A saída daquelas 15 ou 20 pessoas, quis sempre crer, não se ficou a dever a cada uma delas sentir que Haneke estava a gozar com elas e a fazê-las perder tempo. Ficou a dever-se, ou assim gostava de acreditar, a terem sido lembradas - de um modo brutal - que a ficção depende quase totalmente do Criador e só em pequena medida do Espectador. Elas estavam, naquele caso, do lado errado da criatura e Haneke fez questão de lhes lembrar isso, de mostrar-lhes que tinham escolhido um lado mas que ele podia muito bem escolher outro. O que chocou ali as pessoas foi Haneke ter tomado partido de algumas personagens de uma forma que lhes pareceu injusta, talvez até desonesta. Talvez se o jovem morto pelo pai não estivesse realmente morto, mas apenas parecesse morto...qualquer coisa, desde que não algo tão intrusivo, tão contrário à suspension in disbelief. Os espectadores que saíram exerceram o pequeno controlo que podiam exercer: cortaram a criatura cerce e não a deixaram continuar para si mesmos.
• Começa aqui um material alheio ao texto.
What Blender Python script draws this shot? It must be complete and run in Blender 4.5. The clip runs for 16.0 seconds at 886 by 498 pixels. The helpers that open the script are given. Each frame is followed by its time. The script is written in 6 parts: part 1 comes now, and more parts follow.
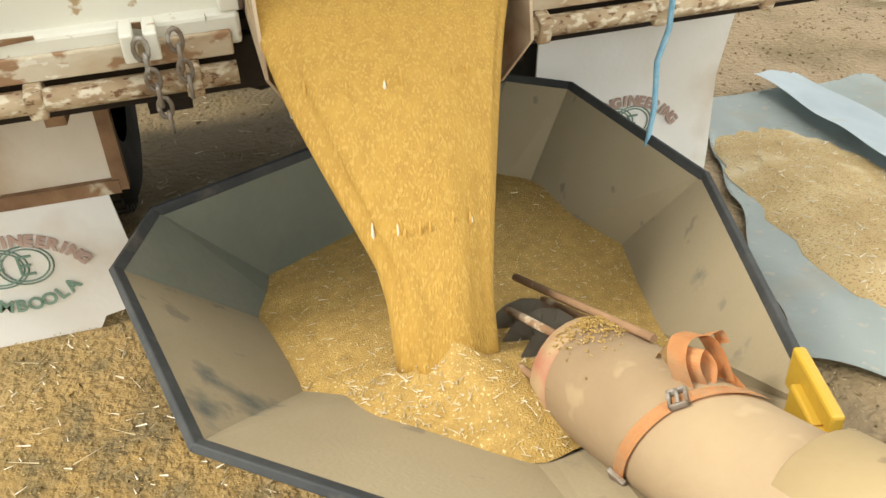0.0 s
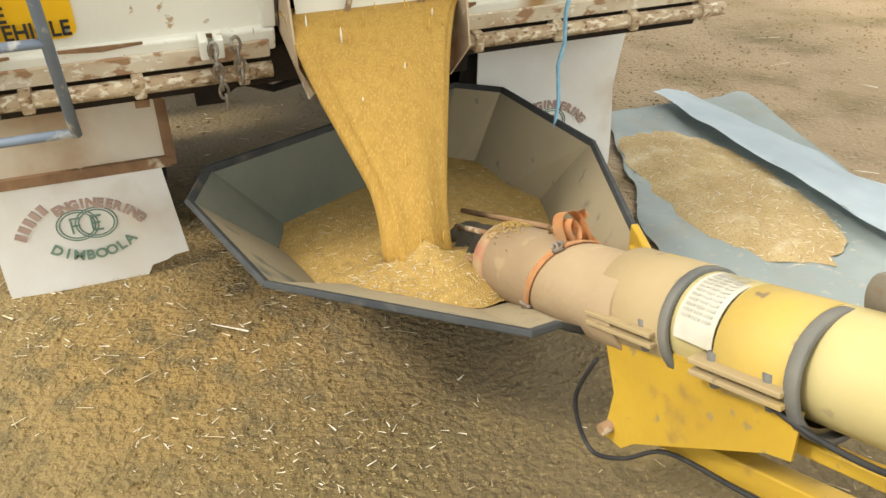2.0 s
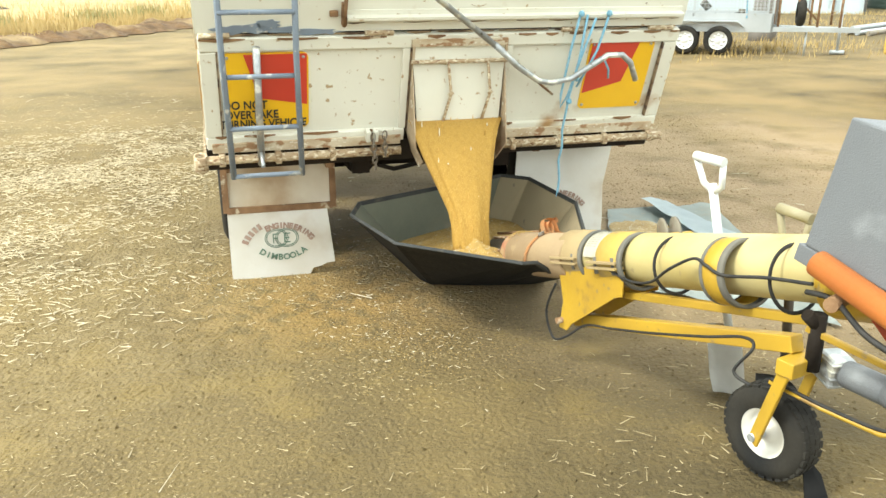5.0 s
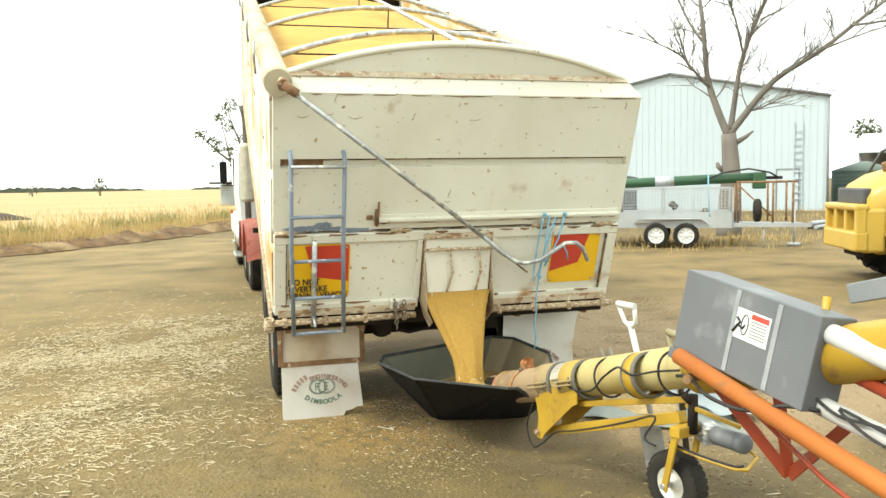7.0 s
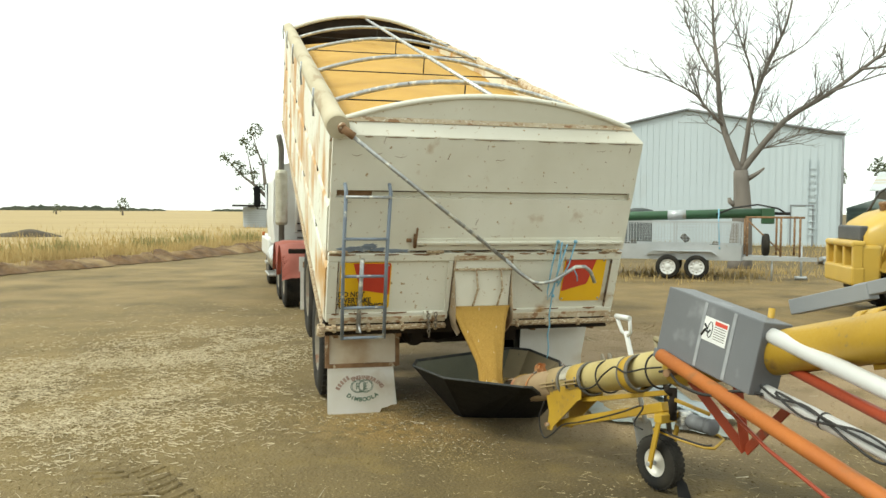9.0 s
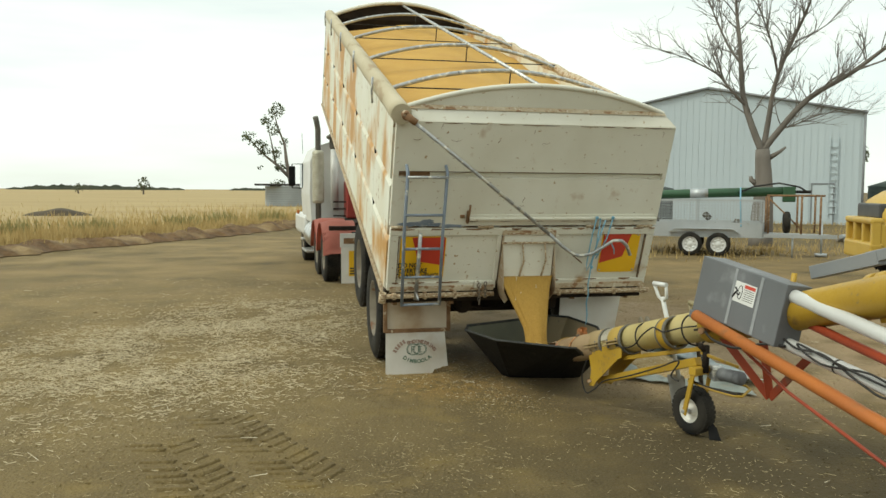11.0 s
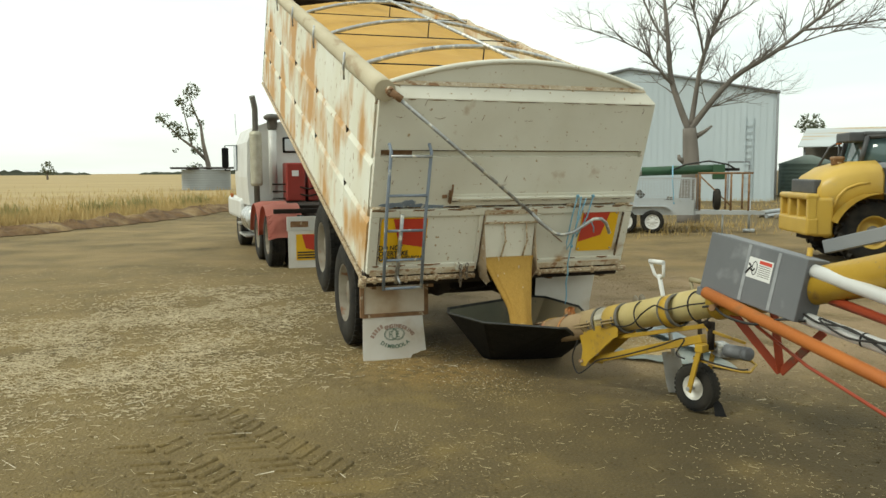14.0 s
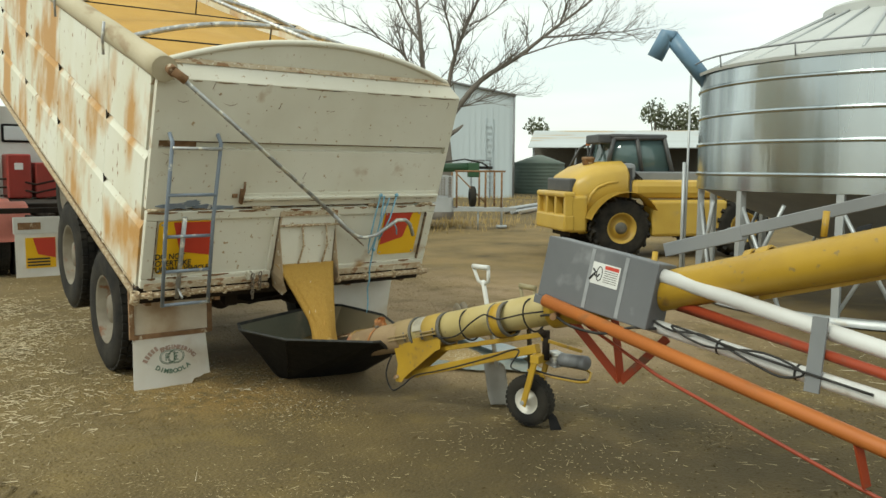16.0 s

Que tem isto tudo a ver com o literal remake de Funny Games, agora US? Pouco, quase nada. Não faço a mínima ideia como se portará esta versão nem como reagirão os espectadores portugueses 10 anos depois, em cenário americano, com actores conhecidos. Mas estarei lá para ver.
DM
Comentários
Não sei porquê, mas faz-me parecer que agora a reacção vai ser diferente... O filme espero que não muito, se bem que para isso tenha que manter aquele ambiente e frieza nórdicas, o que não será fácil.
Este filme marcou-me muito. Estou com uma certa expectativa acerca do remake.